[start]

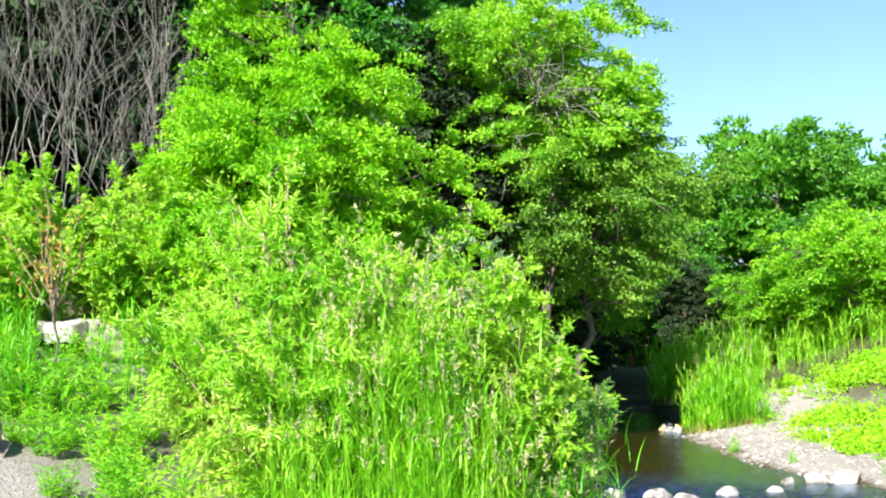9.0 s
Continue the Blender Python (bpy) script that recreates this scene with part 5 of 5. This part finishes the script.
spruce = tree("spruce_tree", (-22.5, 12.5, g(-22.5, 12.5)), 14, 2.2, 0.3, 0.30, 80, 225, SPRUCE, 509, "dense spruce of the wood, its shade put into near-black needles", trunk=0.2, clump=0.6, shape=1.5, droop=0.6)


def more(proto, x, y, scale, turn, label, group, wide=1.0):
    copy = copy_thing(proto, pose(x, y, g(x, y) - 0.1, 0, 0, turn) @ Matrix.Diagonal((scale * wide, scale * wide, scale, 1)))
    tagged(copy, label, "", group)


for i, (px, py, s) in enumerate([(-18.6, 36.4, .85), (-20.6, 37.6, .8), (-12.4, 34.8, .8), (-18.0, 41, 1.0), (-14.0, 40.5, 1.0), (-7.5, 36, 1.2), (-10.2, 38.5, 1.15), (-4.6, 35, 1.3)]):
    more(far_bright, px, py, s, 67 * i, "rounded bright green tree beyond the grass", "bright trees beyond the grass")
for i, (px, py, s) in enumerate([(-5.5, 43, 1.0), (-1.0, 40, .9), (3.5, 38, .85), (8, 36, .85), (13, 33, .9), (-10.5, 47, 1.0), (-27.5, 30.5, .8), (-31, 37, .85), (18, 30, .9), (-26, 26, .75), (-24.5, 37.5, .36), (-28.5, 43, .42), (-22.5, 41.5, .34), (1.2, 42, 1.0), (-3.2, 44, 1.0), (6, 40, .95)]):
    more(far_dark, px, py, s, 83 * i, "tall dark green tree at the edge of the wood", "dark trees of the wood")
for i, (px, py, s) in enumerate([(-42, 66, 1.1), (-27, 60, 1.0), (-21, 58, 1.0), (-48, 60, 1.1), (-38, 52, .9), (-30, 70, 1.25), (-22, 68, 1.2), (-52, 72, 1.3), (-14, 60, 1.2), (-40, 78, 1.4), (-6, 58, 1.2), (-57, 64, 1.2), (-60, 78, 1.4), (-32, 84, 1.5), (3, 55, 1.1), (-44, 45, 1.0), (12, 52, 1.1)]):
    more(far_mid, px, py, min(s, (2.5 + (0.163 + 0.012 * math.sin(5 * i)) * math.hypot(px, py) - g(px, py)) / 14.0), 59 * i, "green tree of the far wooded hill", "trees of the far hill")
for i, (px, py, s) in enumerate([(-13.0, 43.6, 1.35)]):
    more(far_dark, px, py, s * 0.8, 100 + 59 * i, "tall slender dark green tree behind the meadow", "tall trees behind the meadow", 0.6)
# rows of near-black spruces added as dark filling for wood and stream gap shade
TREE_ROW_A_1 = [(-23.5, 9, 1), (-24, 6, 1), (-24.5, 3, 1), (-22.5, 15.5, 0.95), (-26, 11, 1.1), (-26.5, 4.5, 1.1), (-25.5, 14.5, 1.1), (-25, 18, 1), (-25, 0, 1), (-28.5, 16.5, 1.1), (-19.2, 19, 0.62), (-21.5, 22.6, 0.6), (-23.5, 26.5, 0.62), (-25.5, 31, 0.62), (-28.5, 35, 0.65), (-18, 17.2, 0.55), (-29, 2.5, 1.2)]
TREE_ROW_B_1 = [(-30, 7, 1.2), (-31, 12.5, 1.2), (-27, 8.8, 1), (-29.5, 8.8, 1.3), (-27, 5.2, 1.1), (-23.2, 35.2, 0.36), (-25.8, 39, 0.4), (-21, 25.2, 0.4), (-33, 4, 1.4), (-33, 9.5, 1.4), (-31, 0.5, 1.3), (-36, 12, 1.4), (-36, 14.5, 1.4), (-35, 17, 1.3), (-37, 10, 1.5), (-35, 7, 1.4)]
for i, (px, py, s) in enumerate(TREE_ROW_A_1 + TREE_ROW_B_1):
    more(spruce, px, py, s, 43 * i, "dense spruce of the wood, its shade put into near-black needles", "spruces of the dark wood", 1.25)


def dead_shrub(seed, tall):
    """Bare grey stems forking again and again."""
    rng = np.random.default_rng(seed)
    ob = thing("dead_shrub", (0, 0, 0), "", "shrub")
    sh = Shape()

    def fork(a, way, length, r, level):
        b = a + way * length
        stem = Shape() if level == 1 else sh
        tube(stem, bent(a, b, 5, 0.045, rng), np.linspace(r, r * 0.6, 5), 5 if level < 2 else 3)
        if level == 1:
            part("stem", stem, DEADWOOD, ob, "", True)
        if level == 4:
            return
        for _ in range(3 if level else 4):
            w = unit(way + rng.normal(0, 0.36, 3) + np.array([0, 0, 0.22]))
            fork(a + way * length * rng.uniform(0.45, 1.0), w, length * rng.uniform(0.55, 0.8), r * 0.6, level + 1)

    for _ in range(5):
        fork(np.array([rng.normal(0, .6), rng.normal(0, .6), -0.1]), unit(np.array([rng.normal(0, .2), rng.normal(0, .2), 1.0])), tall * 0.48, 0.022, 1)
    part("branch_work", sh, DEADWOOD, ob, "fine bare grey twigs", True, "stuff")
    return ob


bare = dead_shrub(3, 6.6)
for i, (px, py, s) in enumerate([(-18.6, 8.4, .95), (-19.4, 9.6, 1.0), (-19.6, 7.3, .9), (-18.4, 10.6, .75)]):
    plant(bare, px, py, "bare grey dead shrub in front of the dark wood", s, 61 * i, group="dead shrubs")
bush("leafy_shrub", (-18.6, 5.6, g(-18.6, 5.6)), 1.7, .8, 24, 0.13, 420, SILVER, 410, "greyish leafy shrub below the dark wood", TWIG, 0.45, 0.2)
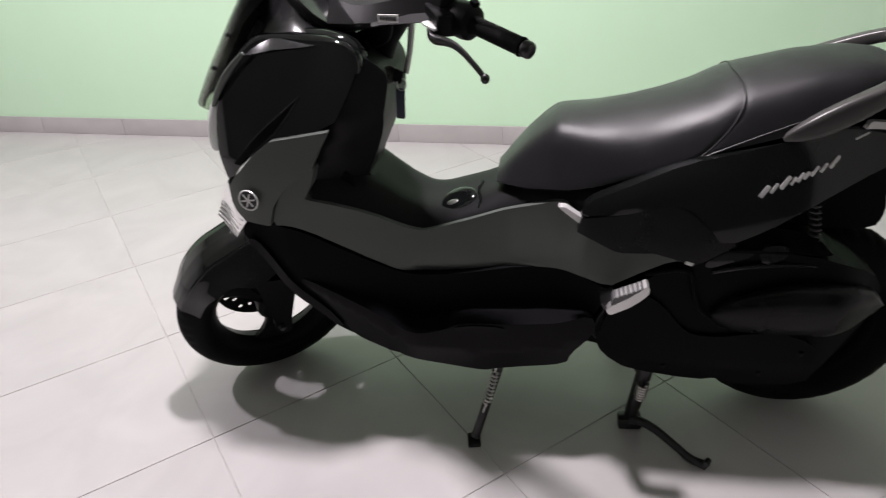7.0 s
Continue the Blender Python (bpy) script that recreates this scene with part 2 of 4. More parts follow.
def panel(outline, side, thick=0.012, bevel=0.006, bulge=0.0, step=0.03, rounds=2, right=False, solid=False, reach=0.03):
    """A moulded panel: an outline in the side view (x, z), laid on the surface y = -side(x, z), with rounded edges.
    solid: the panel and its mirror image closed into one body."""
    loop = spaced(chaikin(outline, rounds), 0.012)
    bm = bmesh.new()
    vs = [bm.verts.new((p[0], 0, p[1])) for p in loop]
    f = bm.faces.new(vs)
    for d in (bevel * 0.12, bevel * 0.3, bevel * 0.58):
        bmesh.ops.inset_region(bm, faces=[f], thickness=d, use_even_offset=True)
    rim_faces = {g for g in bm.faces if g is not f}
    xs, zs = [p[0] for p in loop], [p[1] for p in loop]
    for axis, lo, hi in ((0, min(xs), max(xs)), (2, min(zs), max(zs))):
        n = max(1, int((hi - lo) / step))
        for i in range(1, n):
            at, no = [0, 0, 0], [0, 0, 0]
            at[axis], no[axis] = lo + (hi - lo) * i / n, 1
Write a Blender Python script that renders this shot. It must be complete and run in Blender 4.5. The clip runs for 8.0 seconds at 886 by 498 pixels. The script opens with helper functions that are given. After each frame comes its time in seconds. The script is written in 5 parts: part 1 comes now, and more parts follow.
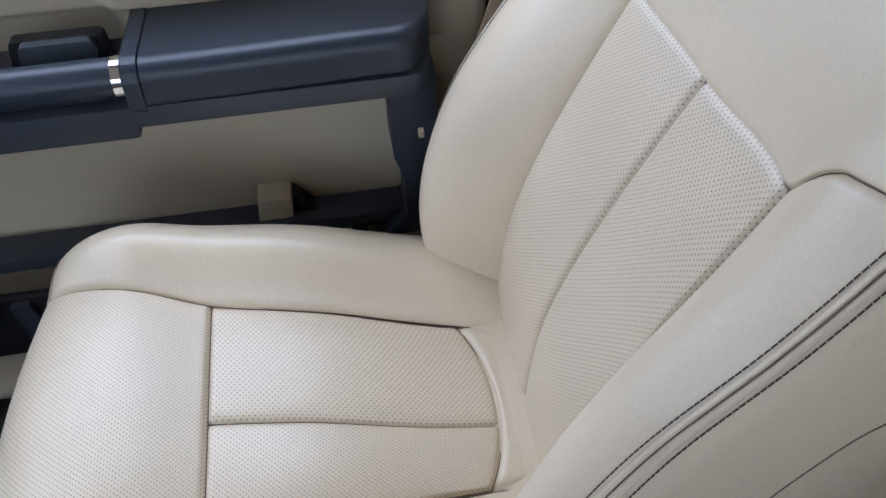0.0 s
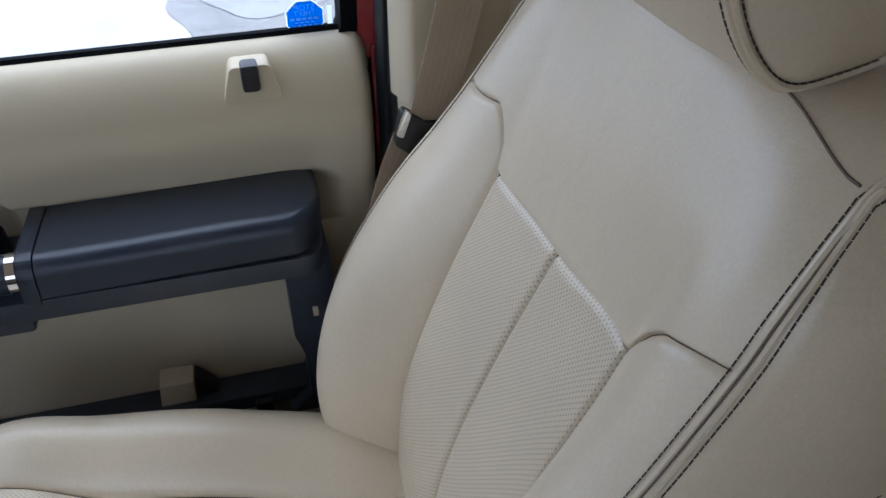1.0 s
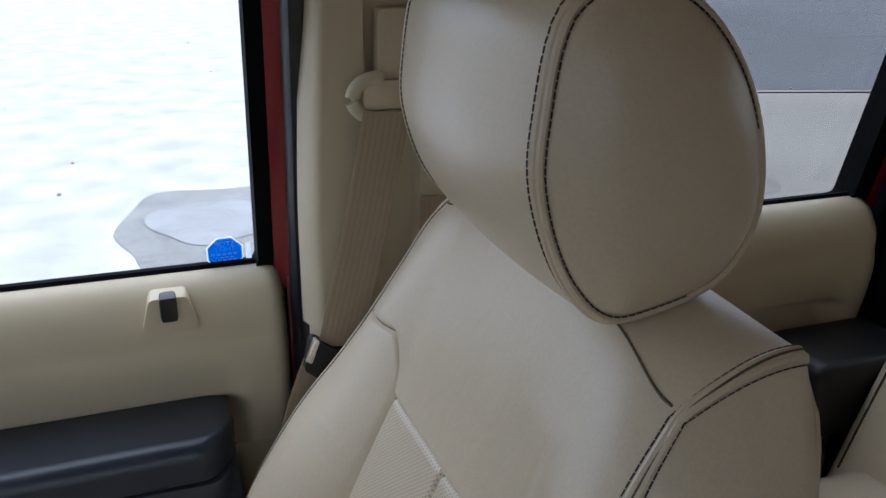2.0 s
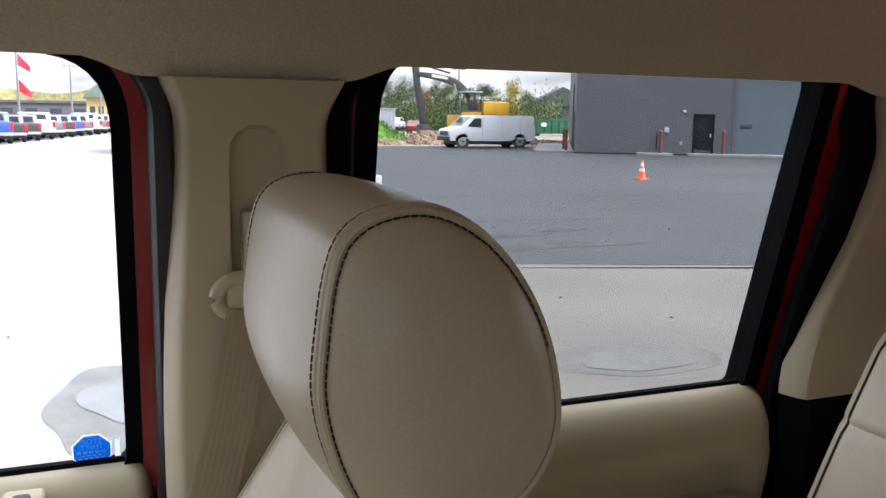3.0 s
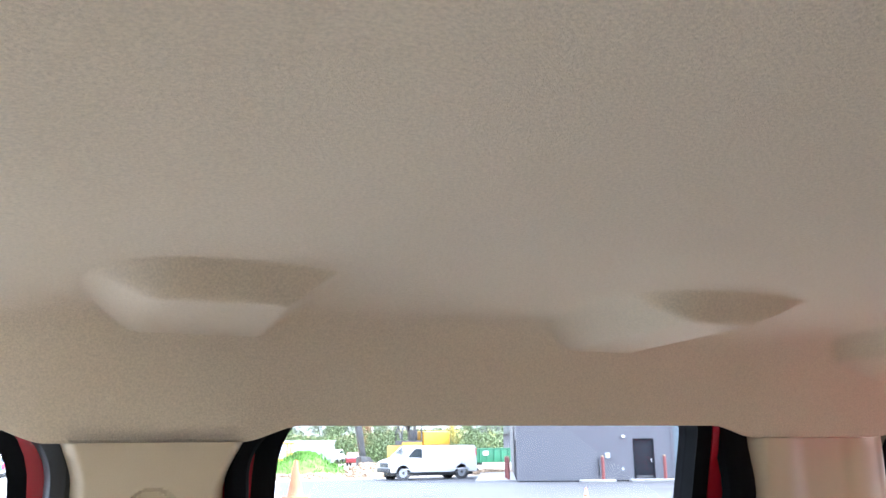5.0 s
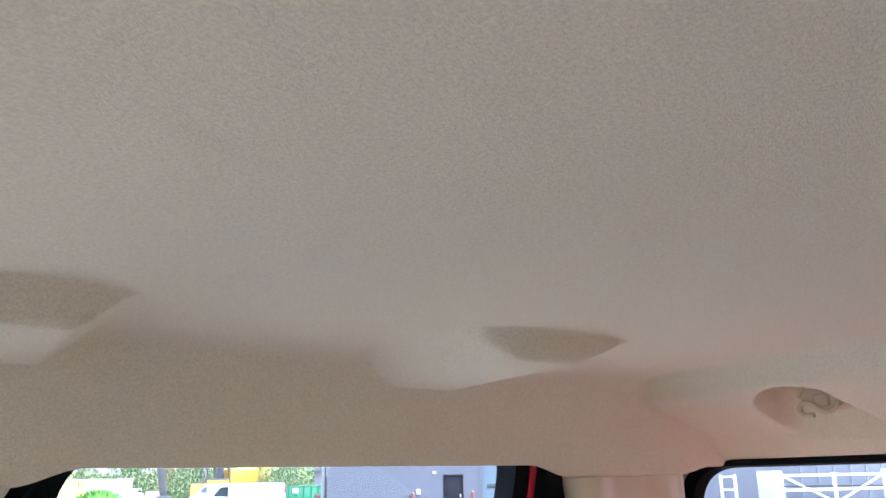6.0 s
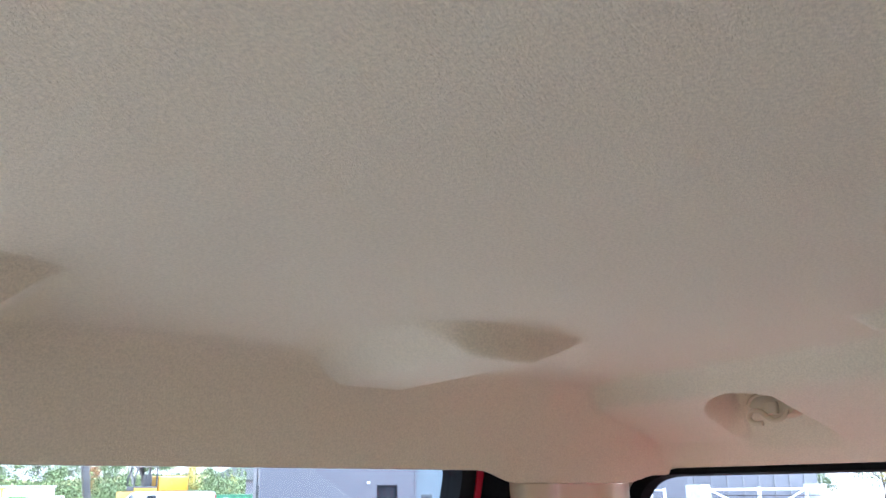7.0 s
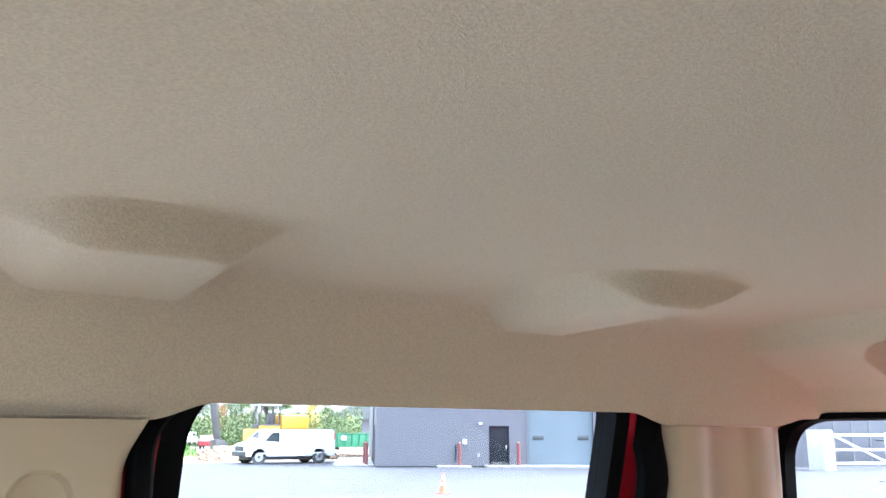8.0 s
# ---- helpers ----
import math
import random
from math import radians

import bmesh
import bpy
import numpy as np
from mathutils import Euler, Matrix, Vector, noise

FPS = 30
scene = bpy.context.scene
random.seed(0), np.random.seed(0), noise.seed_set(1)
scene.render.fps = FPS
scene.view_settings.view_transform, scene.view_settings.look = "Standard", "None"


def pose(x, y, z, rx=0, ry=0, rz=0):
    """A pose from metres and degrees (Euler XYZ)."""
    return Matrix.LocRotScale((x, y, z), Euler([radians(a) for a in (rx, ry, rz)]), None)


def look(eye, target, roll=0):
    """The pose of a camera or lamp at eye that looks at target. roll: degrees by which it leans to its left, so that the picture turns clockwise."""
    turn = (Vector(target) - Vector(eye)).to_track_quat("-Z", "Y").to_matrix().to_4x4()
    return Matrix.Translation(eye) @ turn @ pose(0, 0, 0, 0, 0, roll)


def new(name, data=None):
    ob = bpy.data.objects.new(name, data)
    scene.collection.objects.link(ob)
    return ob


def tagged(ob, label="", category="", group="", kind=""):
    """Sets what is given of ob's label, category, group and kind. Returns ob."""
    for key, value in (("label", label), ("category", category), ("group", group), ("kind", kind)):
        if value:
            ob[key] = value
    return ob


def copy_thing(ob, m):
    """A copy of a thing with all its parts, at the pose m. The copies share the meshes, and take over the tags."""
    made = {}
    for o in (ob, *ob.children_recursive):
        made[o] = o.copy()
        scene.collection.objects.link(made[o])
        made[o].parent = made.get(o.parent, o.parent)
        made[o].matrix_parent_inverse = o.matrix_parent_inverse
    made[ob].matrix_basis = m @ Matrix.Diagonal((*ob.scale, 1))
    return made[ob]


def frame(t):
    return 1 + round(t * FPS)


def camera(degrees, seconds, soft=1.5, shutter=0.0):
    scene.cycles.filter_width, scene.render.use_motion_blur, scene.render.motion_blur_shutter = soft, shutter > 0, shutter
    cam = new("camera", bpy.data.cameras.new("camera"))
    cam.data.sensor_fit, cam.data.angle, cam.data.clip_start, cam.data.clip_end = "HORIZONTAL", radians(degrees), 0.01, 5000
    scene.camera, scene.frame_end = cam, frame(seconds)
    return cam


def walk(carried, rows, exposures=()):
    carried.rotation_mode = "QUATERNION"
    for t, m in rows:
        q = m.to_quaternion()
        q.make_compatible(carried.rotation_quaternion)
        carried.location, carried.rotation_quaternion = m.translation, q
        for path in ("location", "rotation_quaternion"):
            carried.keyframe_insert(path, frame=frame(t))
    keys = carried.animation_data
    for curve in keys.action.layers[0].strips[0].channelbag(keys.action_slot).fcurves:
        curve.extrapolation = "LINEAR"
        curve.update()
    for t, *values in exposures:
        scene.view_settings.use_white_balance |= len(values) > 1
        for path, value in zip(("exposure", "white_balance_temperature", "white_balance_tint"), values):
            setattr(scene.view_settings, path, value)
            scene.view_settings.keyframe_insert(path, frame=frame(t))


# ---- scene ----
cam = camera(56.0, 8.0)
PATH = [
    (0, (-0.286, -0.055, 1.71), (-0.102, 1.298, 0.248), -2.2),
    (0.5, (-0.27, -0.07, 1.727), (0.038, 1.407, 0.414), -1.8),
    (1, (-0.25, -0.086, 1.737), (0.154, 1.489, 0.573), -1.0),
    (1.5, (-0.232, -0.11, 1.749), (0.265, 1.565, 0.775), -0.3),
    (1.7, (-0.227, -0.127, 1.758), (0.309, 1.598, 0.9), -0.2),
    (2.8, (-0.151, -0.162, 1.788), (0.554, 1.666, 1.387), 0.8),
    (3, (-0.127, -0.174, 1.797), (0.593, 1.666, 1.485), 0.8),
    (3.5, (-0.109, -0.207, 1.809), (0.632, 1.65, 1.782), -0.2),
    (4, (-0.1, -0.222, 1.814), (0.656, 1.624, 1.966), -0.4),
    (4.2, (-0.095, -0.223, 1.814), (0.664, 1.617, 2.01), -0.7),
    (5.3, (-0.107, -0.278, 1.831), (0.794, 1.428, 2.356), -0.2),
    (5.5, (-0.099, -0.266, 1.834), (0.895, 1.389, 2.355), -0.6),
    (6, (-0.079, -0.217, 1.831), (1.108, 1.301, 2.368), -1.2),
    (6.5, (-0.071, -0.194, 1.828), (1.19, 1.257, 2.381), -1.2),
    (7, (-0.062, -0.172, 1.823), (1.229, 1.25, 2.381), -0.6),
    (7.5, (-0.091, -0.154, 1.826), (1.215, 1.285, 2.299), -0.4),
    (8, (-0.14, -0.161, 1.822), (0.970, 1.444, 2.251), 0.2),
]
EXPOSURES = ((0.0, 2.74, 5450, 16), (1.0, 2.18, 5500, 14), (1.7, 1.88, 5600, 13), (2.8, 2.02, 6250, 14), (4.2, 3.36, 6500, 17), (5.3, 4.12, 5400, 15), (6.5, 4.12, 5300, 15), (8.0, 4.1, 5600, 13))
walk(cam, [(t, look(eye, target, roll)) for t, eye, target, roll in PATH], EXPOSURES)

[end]

• **AIM OF THE EXERCISE**: Repeat the entries above verbatim, but only from the line that has "for path in" down to the line that has "curve.update()", inclusive.

• **RESULT OF THE TASK**:
        for path in ("location", "rotation_quaternion"):
            carried.keyframe_insert(path, frame=frame(t))
    keys = carried.animation_data
    for curve in keys.action.layers[0].strips[0].channelbag(keys.action_slot).fcurves:
        curve.extrapolation = "LINEAR"
        curve.update()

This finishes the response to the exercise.